Michael Sarnoski's directorial debut, Pig, is eccentric in all the ways we've come to expect Cage movies to be, but there's an intelligence and melancholy to its story that allows the actor to do the kind of work we know he's capable of. It would be a different movie without him, possibly teetering on the edge of disaster due to the odd premise, but he keeps it afloat with his most affecting performance in years. Sarnoski's script takes its time exposing the mystery of this man, letting Cage fill in most of the blanks and avoiding a predictable path of bloodshed and violence that's accompanied some of the actor's more recent outings. This has more important things on its mind, delving into the relatable bond between man and animal before peeling back the layers to reveal the true loneliness at this reclusive protagonist's core. It's not for everyone, but even those who can't quite get on its unique wavelength should be able to respect the care and craft with which it's made.
Robin "Rob" Feld (Cage) is a reclusive loner living off the grid in a cabin in the Oregon woods, where he spends his days hunting for truffles with his prized foraging pig. He's visited weekly by Amir (Alex Wolff), a young, inexperienced entrepreneur who buys the truffles from Rob, supplying the ingredients to a high-class restaurants in the Portland area. But when Rob is unexpectedly assaulted in the middle of the night and his pig is stolen by mysterious assailants, he must call on whatever contacts remain of his previous life to locate the animal, with whom he shares a deep bond that perplexes Amir. As he reluctantly chauffers a bruised, battered loner into the city's underbelly to follow a dangerous lead, the more we learn what drove him into the forest, as well as Amir's own history, which interects with Rob's in surprising, unexpected ways. As they get closer to discovering what happened to the pig, Rob doesn't even have to think twice whether it's worth the extreme danger he's putting them both in.
With a hulking frame, dirty overalls, long, stringy unwashed hair and an unkempt beard, Rob is a man of few words, at first glance closely resembling a composite of the Unabomber. And Cage is so good at giving nothing away in these early scenes other than his devotion to this pig, who more than just a pet or a means to him making an income, is the only family member he has. It's clear something happened to isolate Rob in this cabin and adapt a lifestyle he's made work for him, but to reveal exactly what, would spoil nearly all the film's surprises.
With a sharp suit and bright yellow sports car, Amir couldn't appear more superficially different from Rob or unsympathetic to his plight, and while that initially appears to be true, the deeper they dive into this recluse's history, the more Amir's facade starts to crack. For a stretch, it nearly evolves into a buddy picture with Cage and Wolff, until we realize the stakes are higher than that, with Rob reentering a world in which he may be remembered, but not necessarily welcomed ever again. A Fight Club-like sequence when he offers himself up as a sacrifice for key information is difficult to watch, revealing the humiliating depths he needs to sink to reclaim what's rightfully his.
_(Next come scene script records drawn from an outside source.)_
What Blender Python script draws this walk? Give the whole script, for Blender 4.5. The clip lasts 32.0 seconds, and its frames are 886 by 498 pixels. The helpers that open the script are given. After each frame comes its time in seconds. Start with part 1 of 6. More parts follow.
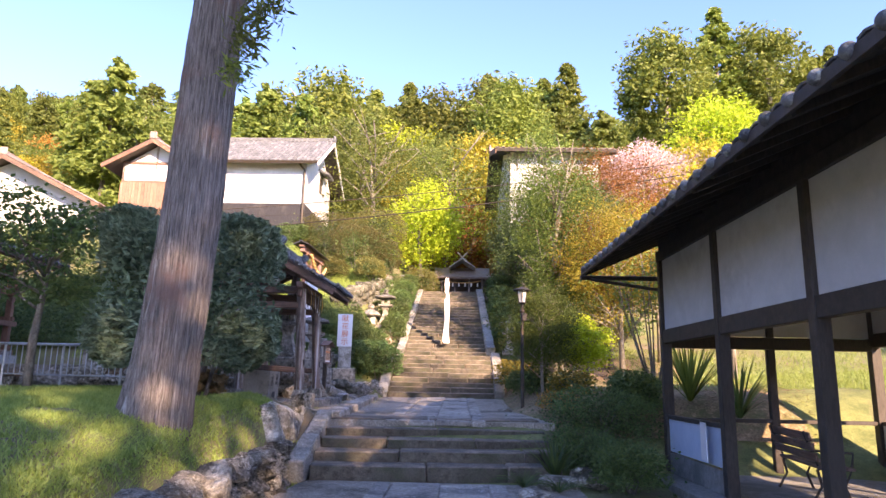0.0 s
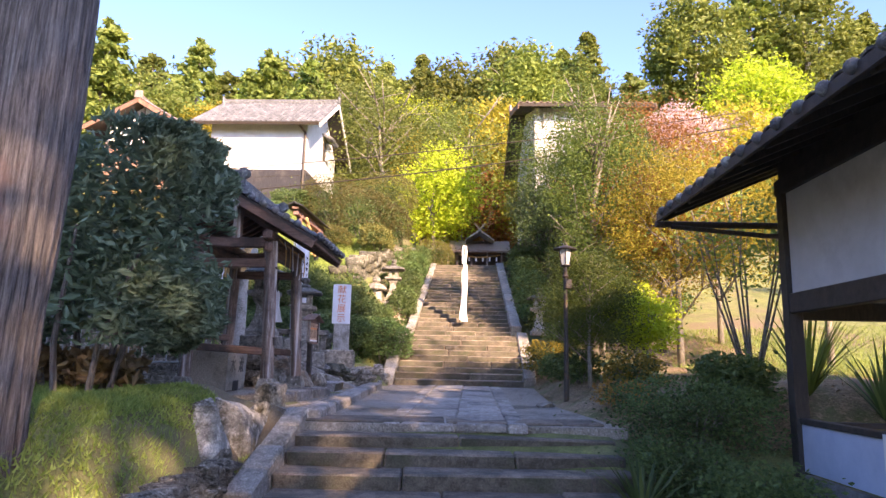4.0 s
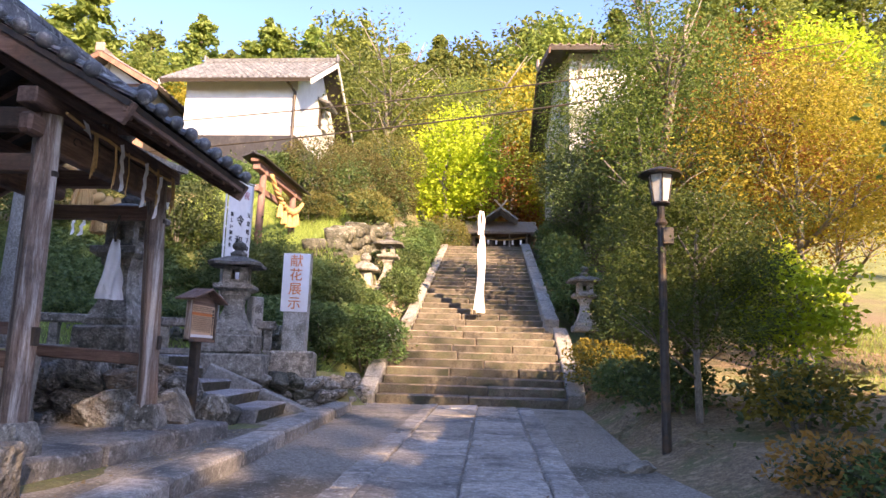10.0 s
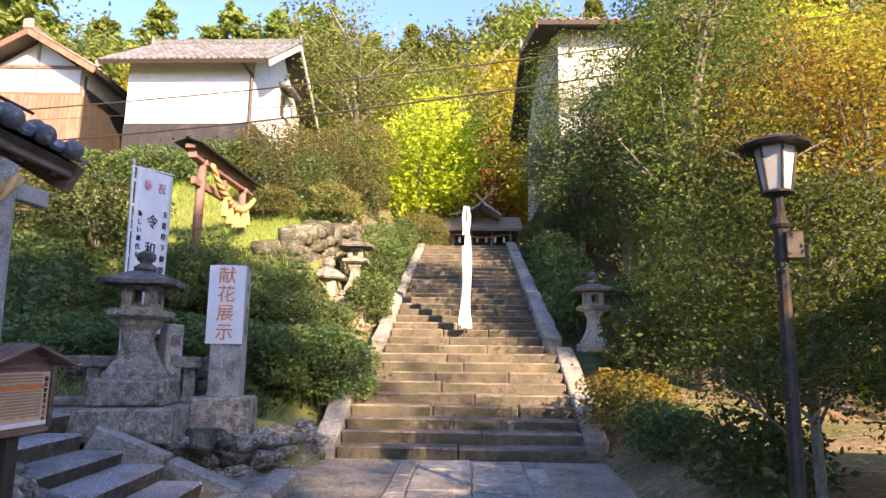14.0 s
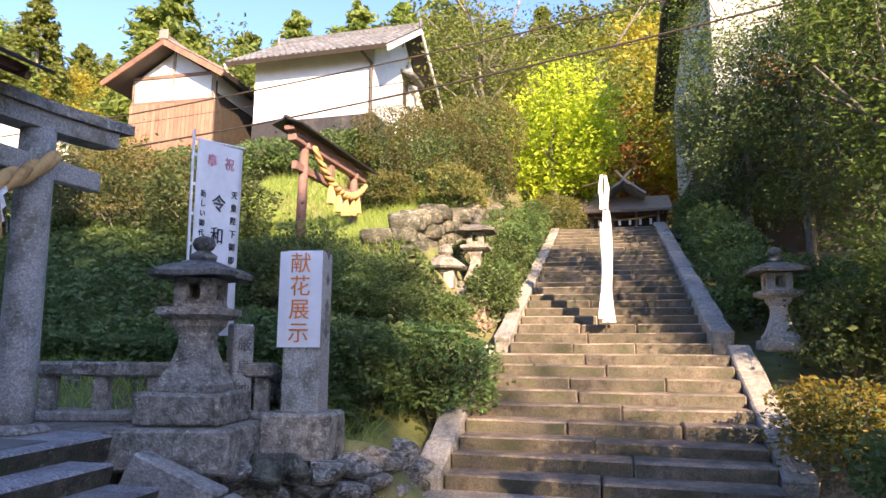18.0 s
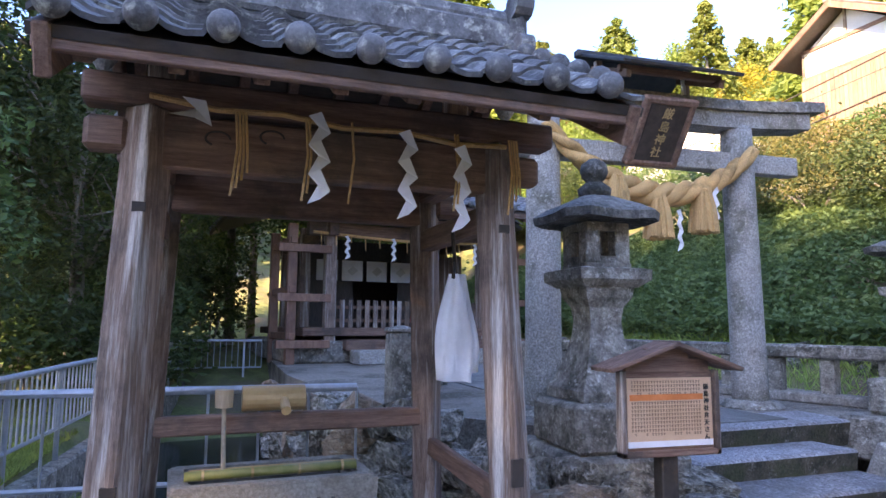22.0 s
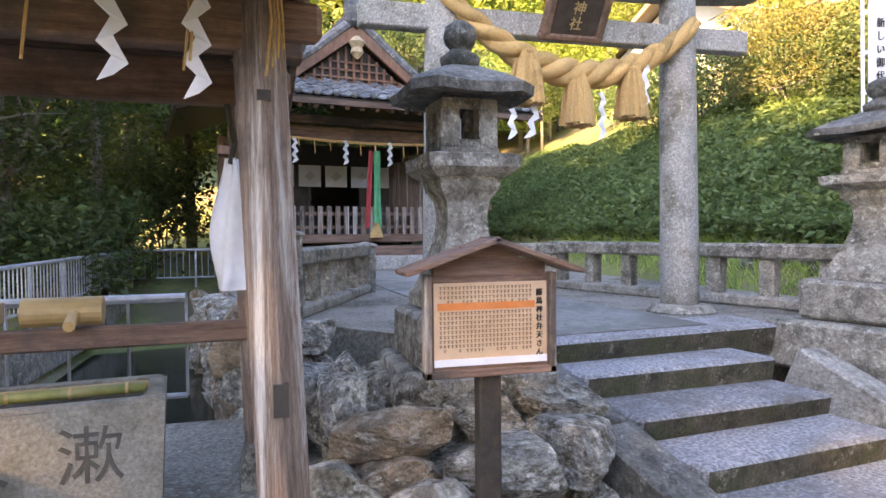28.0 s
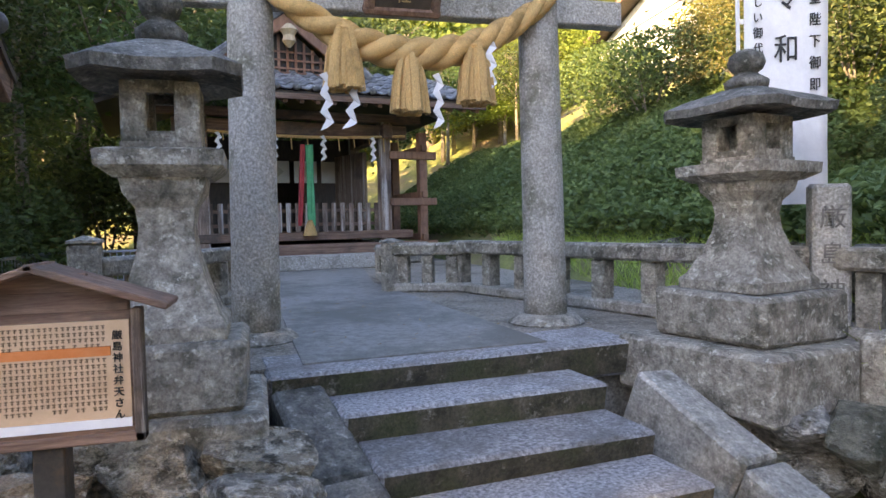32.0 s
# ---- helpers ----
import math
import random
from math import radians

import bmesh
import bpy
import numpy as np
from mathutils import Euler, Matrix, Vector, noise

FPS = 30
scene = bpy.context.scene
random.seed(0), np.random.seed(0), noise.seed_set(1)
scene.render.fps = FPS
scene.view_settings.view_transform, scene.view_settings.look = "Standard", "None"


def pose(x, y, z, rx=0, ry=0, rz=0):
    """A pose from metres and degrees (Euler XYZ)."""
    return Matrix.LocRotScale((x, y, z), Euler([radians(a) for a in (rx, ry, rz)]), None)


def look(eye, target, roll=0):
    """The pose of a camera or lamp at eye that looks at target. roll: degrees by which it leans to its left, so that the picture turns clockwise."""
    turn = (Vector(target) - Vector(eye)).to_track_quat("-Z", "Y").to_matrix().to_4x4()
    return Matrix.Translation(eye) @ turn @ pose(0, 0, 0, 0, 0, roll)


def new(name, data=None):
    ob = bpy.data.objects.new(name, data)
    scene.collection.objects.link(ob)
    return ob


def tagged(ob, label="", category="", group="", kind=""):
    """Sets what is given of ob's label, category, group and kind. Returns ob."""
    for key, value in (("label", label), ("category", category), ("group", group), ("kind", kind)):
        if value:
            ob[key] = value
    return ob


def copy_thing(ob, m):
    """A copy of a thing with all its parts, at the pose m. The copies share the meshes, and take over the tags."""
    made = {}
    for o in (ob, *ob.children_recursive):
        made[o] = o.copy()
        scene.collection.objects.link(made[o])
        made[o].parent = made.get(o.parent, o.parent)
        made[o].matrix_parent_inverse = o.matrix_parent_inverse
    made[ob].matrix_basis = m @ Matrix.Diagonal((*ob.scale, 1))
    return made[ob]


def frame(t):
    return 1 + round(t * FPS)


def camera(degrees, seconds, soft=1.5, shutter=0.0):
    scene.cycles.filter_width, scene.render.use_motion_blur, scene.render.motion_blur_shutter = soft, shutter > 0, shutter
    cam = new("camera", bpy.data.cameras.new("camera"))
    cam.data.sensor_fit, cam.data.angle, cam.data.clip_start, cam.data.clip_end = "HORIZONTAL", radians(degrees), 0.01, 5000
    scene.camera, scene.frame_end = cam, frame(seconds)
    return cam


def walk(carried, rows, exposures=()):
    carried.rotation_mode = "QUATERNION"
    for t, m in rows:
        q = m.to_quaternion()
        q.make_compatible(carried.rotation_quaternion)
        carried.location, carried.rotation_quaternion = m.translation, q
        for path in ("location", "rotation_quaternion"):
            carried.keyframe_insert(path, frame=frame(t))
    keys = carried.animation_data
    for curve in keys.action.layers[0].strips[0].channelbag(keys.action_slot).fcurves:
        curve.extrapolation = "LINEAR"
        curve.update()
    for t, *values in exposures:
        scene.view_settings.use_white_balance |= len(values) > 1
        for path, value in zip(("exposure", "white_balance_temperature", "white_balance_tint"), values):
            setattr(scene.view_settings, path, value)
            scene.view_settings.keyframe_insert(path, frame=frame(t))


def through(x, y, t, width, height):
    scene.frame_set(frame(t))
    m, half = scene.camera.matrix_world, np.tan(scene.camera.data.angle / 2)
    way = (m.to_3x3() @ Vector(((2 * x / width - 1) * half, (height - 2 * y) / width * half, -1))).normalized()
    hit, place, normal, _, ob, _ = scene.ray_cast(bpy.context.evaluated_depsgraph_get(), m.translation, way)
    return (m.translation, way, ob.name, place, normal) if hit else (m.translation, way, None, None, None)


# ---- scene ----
cam = camera(68.9, 32.0)
PATH = [
    (0, (1.578, -3.06, 0.701), (1.411, -1.105, 1.092), 1.2),
    (0.5, (1.508, -2.599, 0.712), (1.352, -0.644, 1.103), 1.3),
    (1, (1.452, -2.196, 0.714), (1.298, -0.236, 1.083), 1.3),
    (1.5, (1.432, -1.803, 0.747), (1.271, 0.159, 1.098), 1.5),
    (2, (1.363, -1.337, 0.732), (1.198, 0.624, 1.088), 1.5),
    (2.5, (1.314, -0.877, 0.712), (1.131, 1.083, 1.066), 1.3),
    (3, (1.257, -0.45, 0.727), (1.062, 1.51, 1.074), 1.5),
    (3.5, (1.205, -0.053, 0.706), (1.005, 1.908, 1.05), 1.4),
    (5.5, (1.167, 1.513, 0.779), (0.934, 3.471, 1.111), 1.6),
    (6, (1.082, 1.963, 0.776), (0.846, 3.919, 1.119), 1.8),
    (6.5, (1.035, 2.418, 0.78), (0.807, 4.375, 1.125), 1.7),
    (7, (1.031, 2.816, 0.779), (0.801, 4.773, 1.12), 1.8),
    (7.5, (1.037, 3.272, 0.787), (0.802, 5.228, 1.128), 1.8),
    (8, (1.056, 3.708, 0.826), (0.817, 5.663, 1.171), 1.8),
    (8.5, (1.077, 4.133, 0.851), (0.816, 6.086, 1.193), 2.1),
    (9, (1.015, 4.561, 0.853), (0.75, 6.514, 1.197), 2.0),
    (9.5, (0.962, 4.993, 0.855), (0.696, 6.946, 1.194), 2.0),
    (10, (0.908, 5.396, 0.872), (0.64, 7.35, 1.205), 1.8),
    (10.5, (0.817, 5.765, 0.89), (0.573, 7.721, 1.229), 1.6),
    (11, (0.768, 6.107, 0.918), (0.551, 8.067, 1.256), 1.3),
    (11.5, (0.752, 6.439, 1.041), (0.527, 8.398, 1.379), 1.1),
    (12, (0.713, 6.743, 1.115), (0.492, 8.702, 1.451), 0.8),
    (12.5, (0.65, 7.01, 1.219), (0.444, 8.972, 1.548), 0.8),
    (13, (0.637, 7.234, 1.258), (0.438, 9.197, 1.582), 1.0),
    (13.5, (0.597, 7.454, 1.356), (0.396, 9.419, 1.675), 1.1),
    (14, (0.518, 7.738, 1.428), (0.329, 9.703, 1.747), 0.8),
    (14.5, (0.457, 7.99, 1.543), (0.303, 9.958, 1.861), 0.6),
    (16.5, (0.306, 9.006, 1.539), (0.133, 10.972, 1.861), -0.1),
    (17, (0.347, 9.289, 1.535), (0.137, 11.252, 1.854), 0.0),
    (17.5, (0.407, 9.474, 1.529), (0.072, 11.421, 1.838), 0.1),
    (18, (0.468, 9.579, 1.526), (-0.144, 11.46, 1.822), 0.4),
    (18.5, (0.518, 9.62, 1.518), (-0.482, 11.328, 1.802), 0.1),
    (19, (0.509, 9.628, 1.515), (-0.66, 11.226, 1.795), -0.4),
    (19.5, (0.475, 9.595, 1.527), (-0.83, 11.084, 1.809), -0.4),
    (20, (0.463, 9.544, 1.531), (-0.989, 10.89, 1.812), -0.2),
    (20.5, (0.452, 9.502, 1.531), (-1.131, 10.692, 1.812), 0.0),
    (21, (0.432, 9.461, 1.54), (-1.288, 10.442, 1.816), 0.1),
    (21.5, (0.429, 9.424, 1.537), (-1.412, 10.159, 1.8), 0.3),
    (22, (0.425, 9.39, 1.526), (-1.49, 9.921, 1.756), 0.4),
    (22.5, (0.419, 9.35, 1.519), (-1.541, 9.697, 1.714), 0.1),
    (23, (0.425, 9.323, 1.516), (-1.557, 9.526, 1.693), -0.1),
    (23.5, (0.436, 9.297, 1.514), (-1.557, 9.388, 1.66), -0.1),
    (24, (0.445, 9.27, 1.506), (-1.552, 9.295, 1.604), 0.1),
    (24.5, (0.425, 9.268, 1.492), (-1.574, 9.274, 1.538), 0.4),
    (25, (0.381, 9.282, 1.493), (-1.619, 9.305, 1.515), 0.5),
    (25.5, (0.341, 9.401, 1.489), (-1.658, 9.462, 1.501), 0.6),
    (26, (0.359, 9.642, 1.492), (-1.637, 9.77, 1.496), 0.6),
    (26.5, (0.319, 9.872, 1.485), (-1.655, 10.192, 1.476), 0.5),
    (28.5, (-0.017, 10.557, 1.47), (-1.942, 11.093, 1.408), -0.4),
    (29, (-0.103, 10.755, 1.46), (-2.028, 11.29, 1.378), -0.1),
    (29.5, (-0.161, 10.915, 1.487), (-2.088, 11.445, 1.402), -0.1),
    (30, (-0.142, 11.092, 1.496), (-2.074, 11.602, 1.411), -0.3),
    (30.5, (-0.056, 11.324, 1.512), (-1.995, 11.808, 1.429), -0.2),
    (31, (-0.082, 11.511, 1.504), (-2.02, 11.997, 1.416), -0.9),
    (31.5, (-0.147, 11.664, 1.529), (-2.083, 12.16, 1.449), -1.0),
    (32, (-0.193, 11.794, 1.538), (-2.129, 12.288, 1.459), -1.3),
]
walk(cam, [(t, look(eye, target, roll)) for t, eye, target, roll in PATH],
     [(0.0, 2.4, 7000, 33), (6.0, 2.4, 7300, 32), (9.0, 2.4, 7500, 30), (14.0, 2.3, 7300, 26), (18.0, 2.2, 7000, 25), (20.5, 2.55, 5700, 24), (23.0, 3.3, 8400, 25), (24.0, 3.35, 8700, 26), (25.0, 3.75, 9300, 28), (26.5, 3.75, 9800, 27), (29.0, 3.6, 10200, 19), (30.0, 3.35, 9800, 18), (32.0, 3.2, 9600, 18)])

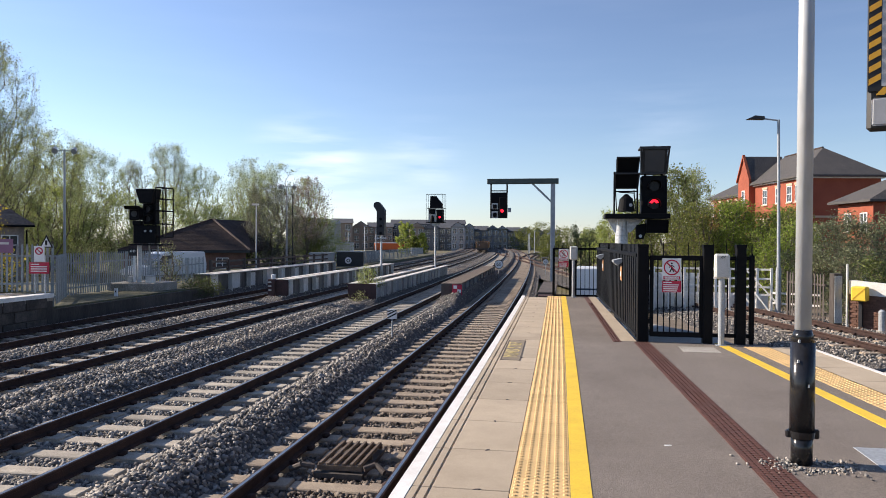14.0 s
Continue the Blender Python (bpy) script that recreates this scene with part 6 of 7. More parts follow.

Heading down a path that seems to suggest a dark, violent thriller, the script instead leans further in the direction of sadness and regret, with Rob coming face-to-face with a world he abandoned and no longer holds a place for him. A scene in a posh restaurant where he confronts a chef is unbearably tense as a bloodied Cage calmly stares a hole through this guy, emotionally breaking him down with only a few painfully true words until he gets what he needs. More than any other sequence, it reveals who Rob was, or rather explains what he's become since. And once we find out all the details, it's tough to blame him for any of it.
Cage does most of this work without utttering a word, using his body language to convey a broken, irreparably damaged soul whose name still carries just enough currency ten years out to garner some lingering respect, but also utter disbelief and pity. When the final showdown does come with the man responsible for what happened to his pig, it's settled not with fisticuffs or a shootout, but something more profound, that has more far-reaching, emotional ramifications for the three men involved. Everything about the last act is unusually restrained, finding Rob right back where he's meant to be, with a hint that perhaps he's been slightly altered, if not necessarily changed, by the traumatizing experience he's endured.